Gasoline growth was relatively modest when compared to monthly growth figures for
the past 11 months. Gasoline demand growth was supported by the Lunar New Year
holidays, which resulted in additional driving as well as increased car sales. In January,
passenger cars provided good momentum to drive overall growth, with sales of
passenger cars increasing to above 2 million units, more than 10% higher compared to
the same period of last year, according to statistics and analysis of China Association
of Automobile Manufacturers (CAAM). Sales of both types of vehicles, SUV and MPV, increased during the month by more than 51% and 17% y-o-y, respectively. Gasoline
demand, in absolute terms, reached 2.32 mb/d in January 2015.
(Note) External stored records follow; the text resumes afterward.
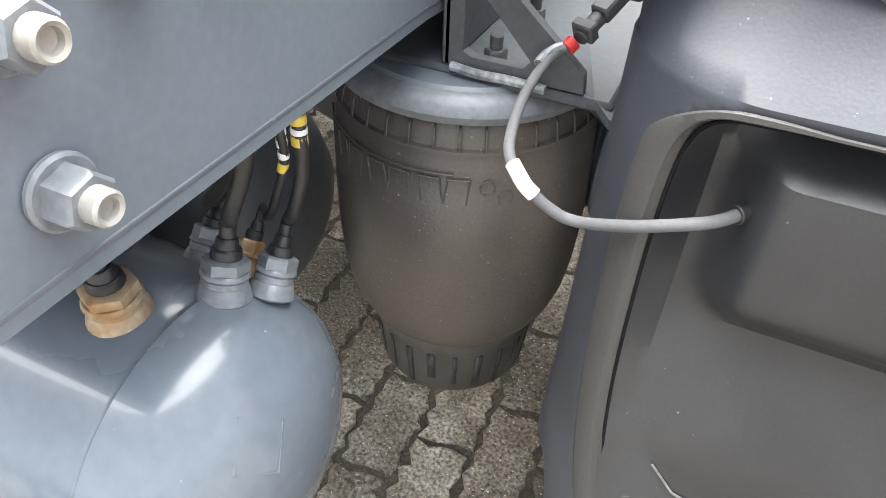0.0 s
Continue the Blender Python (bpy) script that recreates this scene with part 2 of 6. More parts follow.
STRIP = material("grained_rim_plastic", (0.044, 0.043, 0.041), 0.48, 0, (0.058, 0.056, 0.053), 3, 0.7, 900, 0.15, 0.2, spec=0.5, spots=(0.3, 0.3, 0.29), spot_scale=300, spot_cut=0.74)
SCRATCH = material("fine_scratch_plastic", (0.165, 0.163, 0.155), 0.6, 0, (0.11, 0.11, 0.106), 30, 0.8, 200, 0.2, 0.0)
SCUFF = material("scuffed_plastic", (0.19, 0.185, 0.175), 0.7, 0, (0.13, 0.127, 0.12), 30, 0.8, 200, 0.3, 0.2)
TAIL = material("wet_tail_plastic", (0.029, 0.033, 0.042), 0.40, 0, (0.042, 0.047, 0.056), 4, 0.6, 420, 0.1, 0.06, spec=0.5, spots=(0.38, 0.38, 0.38), spot_scale=300, spot_cut=0.715)
# Brown speckle that also darkens the corner between disc and barrel.
CORNER_BAND = material("rim_corner_speckle", (0.64, 0.60, 0.525), 0.6, 0, (0.47, 0.42, 0.33), 16, 0.9, 220, 0.2, 0.15, spots=(0.30, 0.255, 0.19), spot_scale=210, spot_cut=0.635)
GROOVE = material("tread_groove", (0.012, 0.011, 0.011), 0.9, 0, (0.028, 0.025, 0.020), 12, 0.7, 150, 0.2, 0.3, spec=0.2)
# Black that stands for the shade inside gaps, seams and strap pockets.
GAP_SHADE = material("painted_gap_shade", (0.008, 0.008, 0.009), 0.95, 0, (0.012, 0.012, 0.012), 30, 0.5, 100, 0.1, 0.0, spec=0.08)
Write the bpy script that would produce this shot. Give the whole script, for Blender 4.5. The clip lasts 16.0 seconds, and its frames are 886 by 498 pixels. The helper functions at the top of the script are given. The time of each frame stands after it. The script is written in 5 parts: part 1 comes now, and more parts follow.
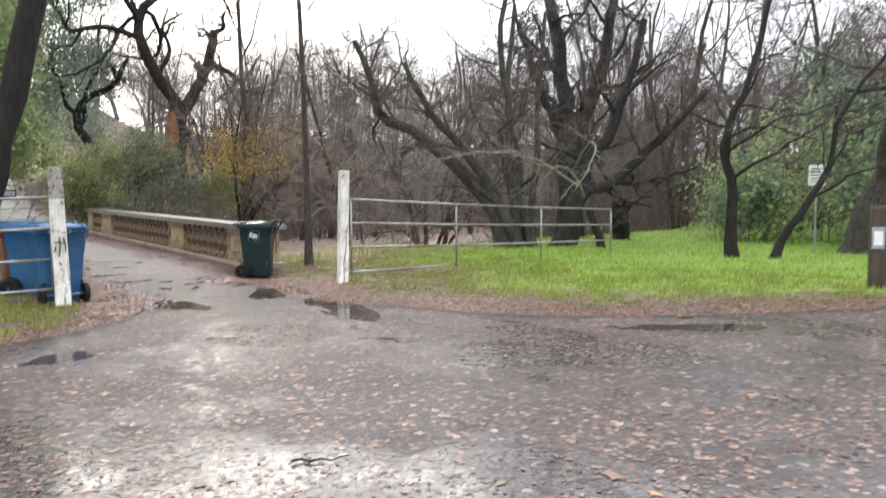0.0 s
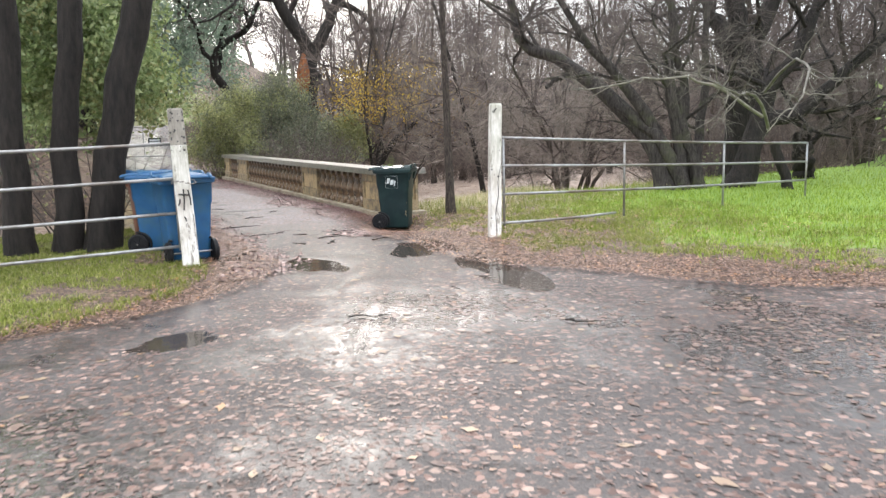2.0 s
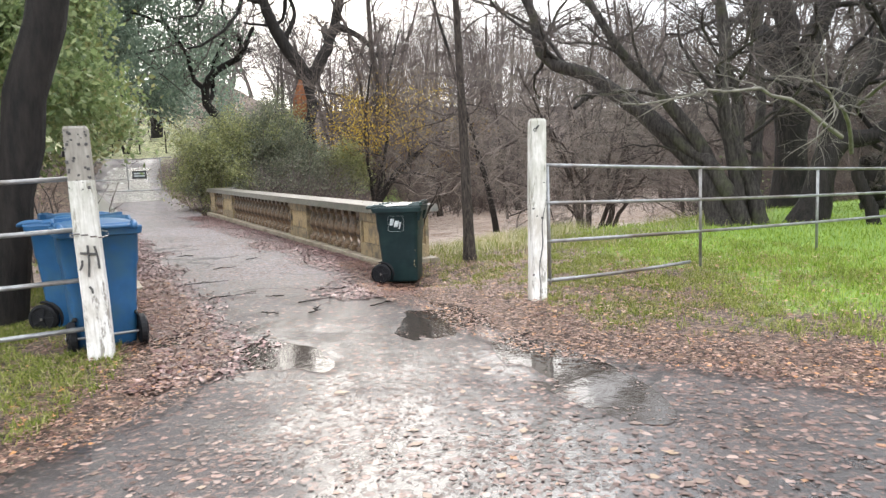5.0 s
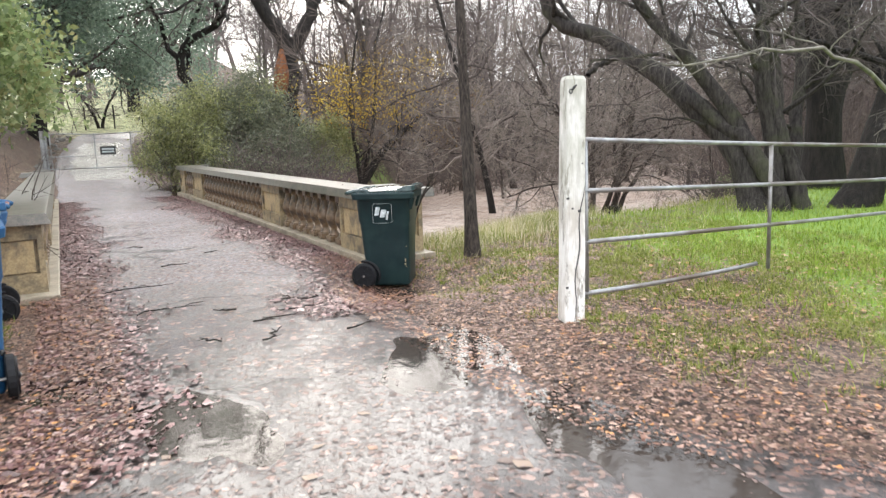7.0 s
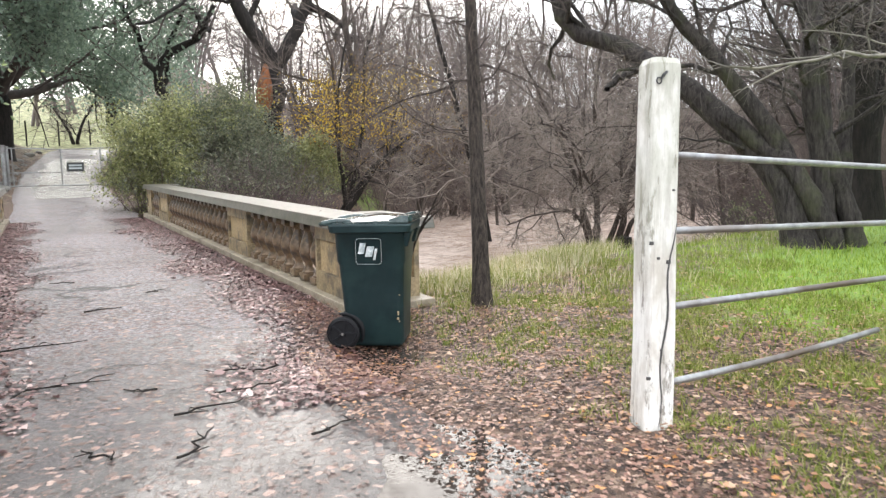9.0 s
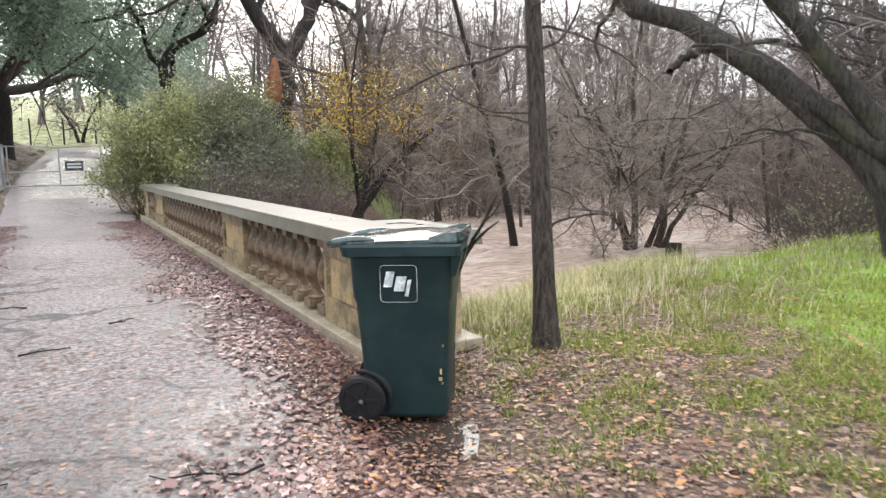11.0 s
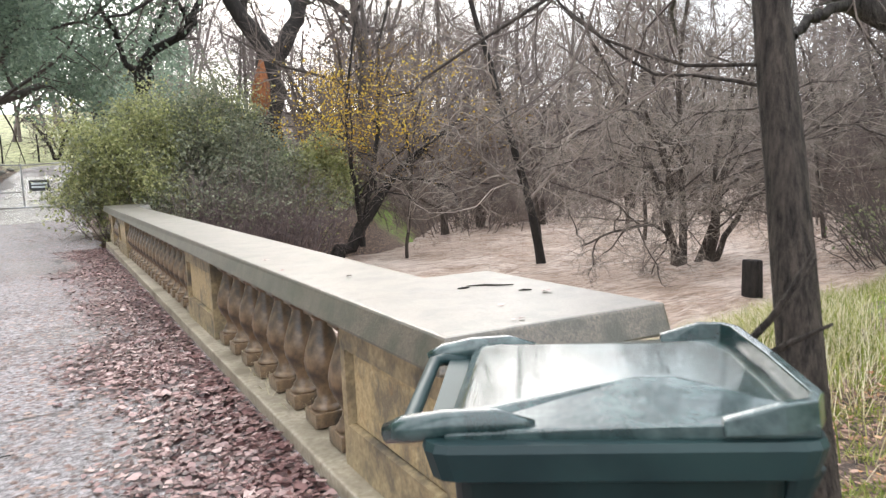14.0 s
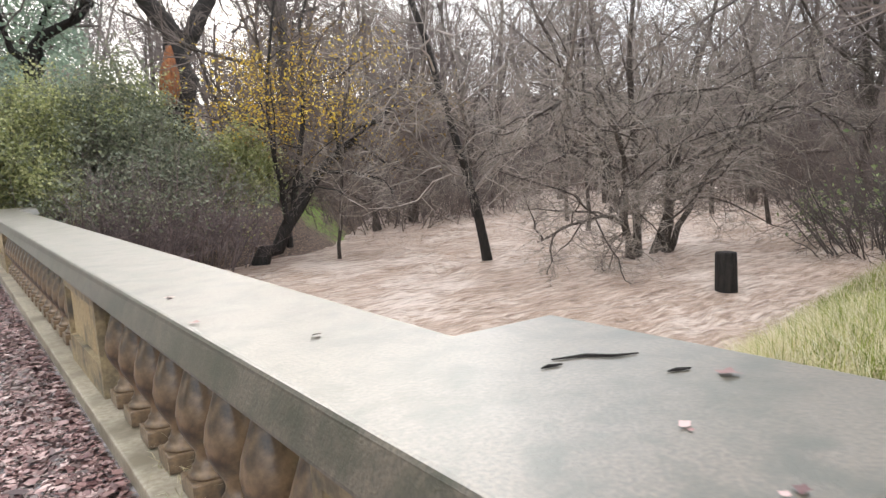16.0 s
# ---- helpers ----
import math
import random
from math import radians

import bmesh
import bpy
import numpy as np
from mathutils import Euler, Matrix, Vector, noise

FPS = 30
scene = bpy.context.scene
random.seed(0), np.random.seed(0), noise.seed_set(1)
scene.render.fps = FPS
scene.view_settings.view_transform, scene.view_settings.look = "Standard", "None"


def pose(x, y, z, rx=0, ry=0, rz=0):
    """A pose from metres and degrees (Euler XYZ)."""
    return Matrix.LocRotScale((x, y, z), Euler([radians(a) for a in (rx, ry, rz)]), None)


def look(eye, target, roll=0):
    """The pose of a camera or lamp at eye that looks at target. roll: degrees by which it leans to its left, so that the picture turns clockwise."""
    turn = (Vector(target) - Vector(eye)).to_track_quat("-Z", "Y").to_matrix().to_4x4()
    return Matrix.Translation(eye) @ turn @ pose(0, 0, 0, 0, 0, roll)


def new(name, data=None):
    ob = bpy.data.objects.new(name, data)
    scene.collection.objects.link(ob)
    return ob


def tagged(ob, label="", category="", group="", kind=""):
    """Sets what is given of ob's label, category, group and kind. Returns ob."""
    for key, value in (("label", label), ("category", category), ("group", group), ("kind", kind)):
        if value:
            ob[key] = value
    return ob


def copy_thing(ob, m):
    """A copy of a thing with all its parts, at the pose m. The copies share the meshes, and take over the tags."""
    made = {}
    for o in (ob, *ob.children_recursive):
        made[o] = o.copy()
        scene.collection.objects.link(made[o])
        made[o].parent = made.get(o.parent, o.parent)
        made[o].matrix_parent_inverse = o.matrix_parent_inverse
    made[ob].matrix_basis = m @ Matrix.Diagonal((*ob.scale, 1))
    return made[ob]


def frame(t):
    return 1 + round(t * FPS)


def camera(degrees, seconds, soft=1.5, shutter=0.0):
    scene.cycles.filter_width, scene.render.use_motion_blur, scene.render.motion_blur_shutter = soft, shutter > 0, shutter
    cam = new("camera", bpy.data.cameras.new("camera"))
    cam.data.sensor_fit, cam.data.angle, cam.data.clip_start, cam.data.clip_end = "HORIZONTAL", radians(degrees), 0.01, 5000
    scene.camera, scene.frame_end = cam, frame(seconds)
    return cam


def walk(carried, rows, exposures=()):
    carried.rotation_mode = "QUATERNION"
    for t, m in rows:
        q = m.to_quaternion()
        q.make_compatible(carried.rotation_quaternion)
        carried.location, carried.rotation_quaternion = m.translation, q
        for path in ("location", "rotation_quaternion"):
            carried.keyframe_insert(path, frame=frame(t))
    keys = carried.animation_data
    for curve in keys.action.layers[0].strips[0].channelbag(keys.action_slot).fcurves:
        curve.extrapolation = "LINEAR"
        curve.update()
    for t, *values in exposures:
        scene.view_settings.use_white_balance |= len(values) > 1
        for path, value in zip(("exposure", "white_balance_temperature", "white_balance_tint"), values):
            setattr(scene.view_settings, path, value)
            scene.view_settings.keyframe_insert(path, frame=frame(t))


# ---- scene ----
cam = camera(64.2, 16.0, soft=1.35, shutter=0.35)
METRES, EYE, TILT, LEAN, TURN = 15.306, 1.5, 0.0, 0.0, -36.0
ROWS = [
    (0.0, 0.0, 0.0, 0.0, -0.02, -4.13, 0.26),
    (0.5, -0.0126, 0.0291, -0.003, 2.65, -9.59, 0.57),
    (1.0, -0.0223, 0.0599, -0.0022, 7.21, -11.12, 0.81),
    (1.5, -0.0332, 0.0885, -0.0019, 9.18, -10.33, 1.17),
    (2.0, -0.0422, 0.1161, -0.0011, 10.03, -8.8, 1.66),
    (2.5, -0.0499, 0.1483, 0.0015, 9.97, -7.2, 1.89),
    (3.0, -0.06, 0.1784, 0.0028, 9.64, -5.79, 2.05),
    (3.5, -0.0684, 0.2096, 0.003, 9.89, -4.82, 2.23),
    (4.0, -0.0783, 0.2372, 0.001, 10.05, -4.79, 2.21),
    (6.5, -0.1083, 0.3961, -0.002, 10.0, -9.31, 2.47),
    (7.0, -0.12, 0.4267, -0.0012, 9.29, -8.33, 2.13),
    (7.5, -0.1268, 0.4599, -0.0001, 9.41, -7.29, 1.83),
    (8.0, -0.137, 0.4916, -0.0021, 8.54, -6.8, 1.36),
    (10.5, -0.1758, 0.6405, -0.005, 8.28, -6.25, 1.05),
    (11.0, -0.1891, 0.6705, -0.0052, 9.26, -6.54, 1.26),
    (11.5, -0.2005, 0.7002, -0.0042, 10.55, -6.62, 1.63),
    (12.0, -0.2173, 0.7299, -0.0047, 11.12, -6.79, 1.96),
    (12.5, -0.2269, 0.7606, -0.0049, 11.14, -6.64, 2.3),
    (13.0, -0.2382, 0.7906, -0.0041, 10.94, -6.33, 2.59),
    (13.5, -0.2505, 0.8203, -0.0023, 9.48, -6.11, 2.74),
    (14.0, -0.2568, 0.8508, -0.0018, 8.62, -5.98, 2.88),
    (14.5, -0.2667, 0.8757, -0.0028, 7.55, -6.03, 2.86),
    (15.0, -0.2781, 0.8994, -0.0018, 6.16, -6.11, 3.0),
    (15.5, -0.284, 0.9261, -0.0017, 4.58, -6.08, 3.47),
    (16.0, -0.2943, 0.95, -0.003, 2.28, -6.93, 3.98),
]
walk(cam, [(t, pose(0, 0, EYE, TILT, LEAN, TURN) @ pose(METRES * x, METRES * y, METRES * z, 90 + pitch, roll, yaw)) for t, x, y, z, yaw, pitch, roll in ROWS],
     exposures=[(0.0, 0.03), (1.0, 0.31), (2.5, 0.29), (4.0, 0.23), (8.0, 0.36), (10.5, 0.39), (12.5, 0.52), (16.0, 0.42)])

# ---- world and light: bright overcast ----
world = bpy.data.worlds.new("overcast_sky")
scene.world = world
world.use_nodes = True
wn, wl = world.node_tree.nodes, world.node_tree.links
bg = wn["Background"]
sky = wn.new("ShaderNodeTexSky")
sky.sky_type, sky.sun_disc = "NISHITA", False
sky.sun_elevation, sky.sun_rotation = radians(27), radians(14)
sky.air_density, sky.dust_density, sky.ozone_density = 1.0, 4.0, 1.0
cloud = wn.new("ShaderNodeMix")
cloud.data_type = "RGBA"
cloud.inputs[0].default_value = 0.86
cloud_noise = wn.new("ShaderNodeTexNoise")
cloud_noise.inputs["Scale"].default_value = 2.2
cloud_noise.inputs["Detail"].default_value = 5
cloud_ramp = wn.new("ShaderNodeValToRGB")
cloud_ramp.color_ramp.elements[0].position, cloud_ramp.color_ramp.elements[0].color = 0.3, (8.0, 8.7, 9.6, 1)
cloud_ramp.color_ramp.elements[1].position, cloud_ramp.color_ramp.elements[1].color = 0.7, (12.0, 12.2, 12.5, 1)
wl.new(cloud_noise.outputs["Fac"], cloud_ramp.inputs[0])
wl.new(sky.outputs[0], cloud.inputs[6])
wl.new(cloud_ramp.outputs[0], cloud.inputs[7])
sky_way = wn.new("ShaderNodeTexCoord")
sky_split = wn.new("ShaderNodeSeparateXYZ")
wl.new(sky_way.outputs["Generated"], sky_split.inputs[0])
zenith = wn.new("ShaderNodeMapRange")
zenith.interpolation_type = "SMOOTHSTEP"
zenith.inputs[1].default_value, zenith.inputs[2].default_value = 0.12, 0.92
zenith.inputs[3].default_value, zenith.inputs[4].default_value = 1.02, 1.34
wl.new(sky_split.outputs[2], zenith.inputs[0])
brighter_up = wn.new("ShaderNodeMix")
brighter_up.data_type, brighter_up.blend_type = "RGBA", "MULTIPLY"
brighter_up.inputs[0].default_value = 1.0
wl.new(cloud.outputs[2], brighter_up.inputs[6])
wl.new(zenith.outputs[0], brighter_up.inputs[7])
wl.new(brighter_up.outputs[2], bg.inputs[0])
bg.inputs[1].default_value = 0.208

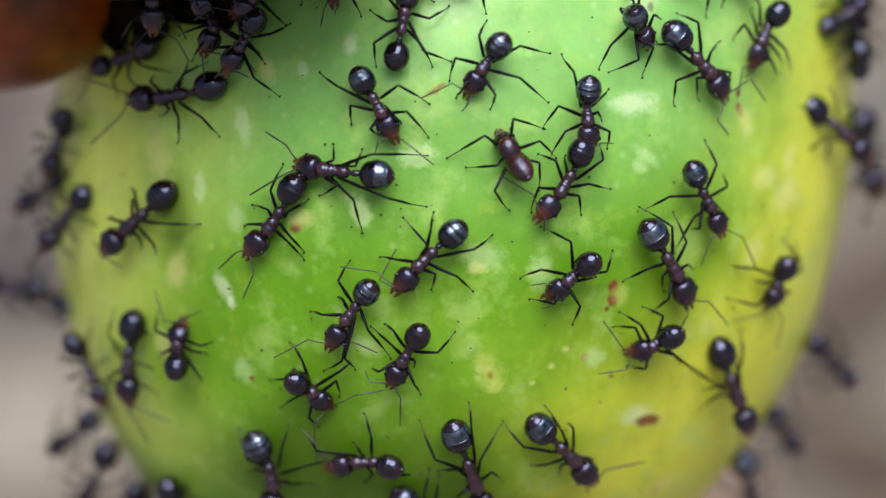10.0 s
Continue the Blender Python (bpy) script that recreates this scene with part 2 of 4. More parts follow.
def shell_material(name, dark, light, rough, coat, down=0.0, gloss=0.45, rims=(), ruddy=None, relief=0.35):
    """Ant cuticle: dark, glossy, finely pitted, with a silky down."""
    m, nodes, links, b = material(name, rough, 0, gloss)
    co = nodes.new("ShaderNodeTexCoord").outputs["Object"]
    blotch = noise_node(nodes, links, co, 2400, 3)
    pits = noise_node(nodes, links, co, 14000, 2)
    rnd = nodes.new("ShaderNodeObjectInfo").outputs["Random"]
    colour = ramp(nodes, links, blotch, [(0.35, dark), (0.7, light)])
    colour = mix(nodes, links, sums(nodes, links, "MULTIPLY", rnd, 0.5), colour, tuple(0.5 * c for c in dark))
    if ruddy:
        # the shell turns red-brown towards one end
        near, far, tint = ruddy
        at = nodes.new("ShaderNodeSeparateXYZ")
        links.new(co, at.inputs[0])
        turn = nodes.new("ShaderNodeMapRange")
        turn.interpolation_type = "SMOOTHSTEP"
        for socket, value in zip(turn.inputs[1:5], (near * MM, far * MM, 0.0, 0.9)):
            socket.default_value = value
        links.new(sums(nodes, links, "ADD", at.outputs[1], sums(nodes, links, "MULTIPLY", sums(nodes, links, "SUBTRACT", blotch, 0.5), 0.3 * MM)), turn.inputs[0])
        colour = mix(nodes, links, turn.outputs[0], colour, tint)
    for y in rims:
        # the pale translucent hem of a plate
        at = nodes.new("ShaderNodeSeparateXYZ")
        links.new(co, at.inputs[0])
        near = sums(nodes, links, "ABSOLUTE", sums(nodes, links, "SUBTRACT", at.outputs[1], y * MM), 0)
        hem = nodes.new("ShaderNodeMapRange")
        for socket, value in zip(hem.inputs[1:5], (0.006 * MM, 0.022 * MM, 0.5, 0.0)):
            socket.default_value = value
        links.new(near, hem.inputs[0])
        colour = mix(nodes, links, sums(nodes, links, "MULTIPLY", hem.outputs[0], blotch), colour, (0.07, 0.055, 0.05))
    links.new(colour, b.inputs["Base Color"])
    b.inputs["Coat Weight"].default_value = coat
    b.inputs["IOR"].default_value = 1.56
    b.inputs["Coat IOR"].default_value = 1.5
    b.inputs["Specular Tint"].default_value = (0.55, 0.63, 1.0, 1)
    b.inputs["Coat Roughness"].default_value = 0.15
    b.inputs["Sheen Weight"].default_value = down
    b.inputs["Sheen Roughness"].default_value = 0.4
    bump(nodes, links, b, pits, relief, 0.00003)
    return m


SKIN = skin_material()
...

Furthermore, LPG demand grew by more than 0.11 mb/d or 12% y-o-y, which could be
attributed to the country’s growing petrochemical sector, while preliminary data for
gasoil showed a slowdown in consumption with a decline in growth of around 20 tb/d,
mainly as the Lunar New Year holidays deferred operations in different sectors such as
the mining and construction sectors. Consumption of fuel oil was largely waning as
initial data seemed to suggest a decrease in growth of around 0.1 mb/d y-o-y.
Weakened industrial activity and reduced teapot refinery margins seem to be the
largest contributors to this slowdown.
The 2015 outlook is currently balanced in terms of potential and risks. The downside
risks are focused on a possible easing in economic conditions in addition to policies
supporting a reduction in transportation fuel consumption. On the other hand, the
healthy petrochemical sector and expansion projects in the refinery sectors provide
upside potential for China’s oil demand growth.
For 2014, Chinese oil demand is anticipated to grow by 0.40 mb/d, while oil demand in
2015 is projected to increase by 0.31 mb/d.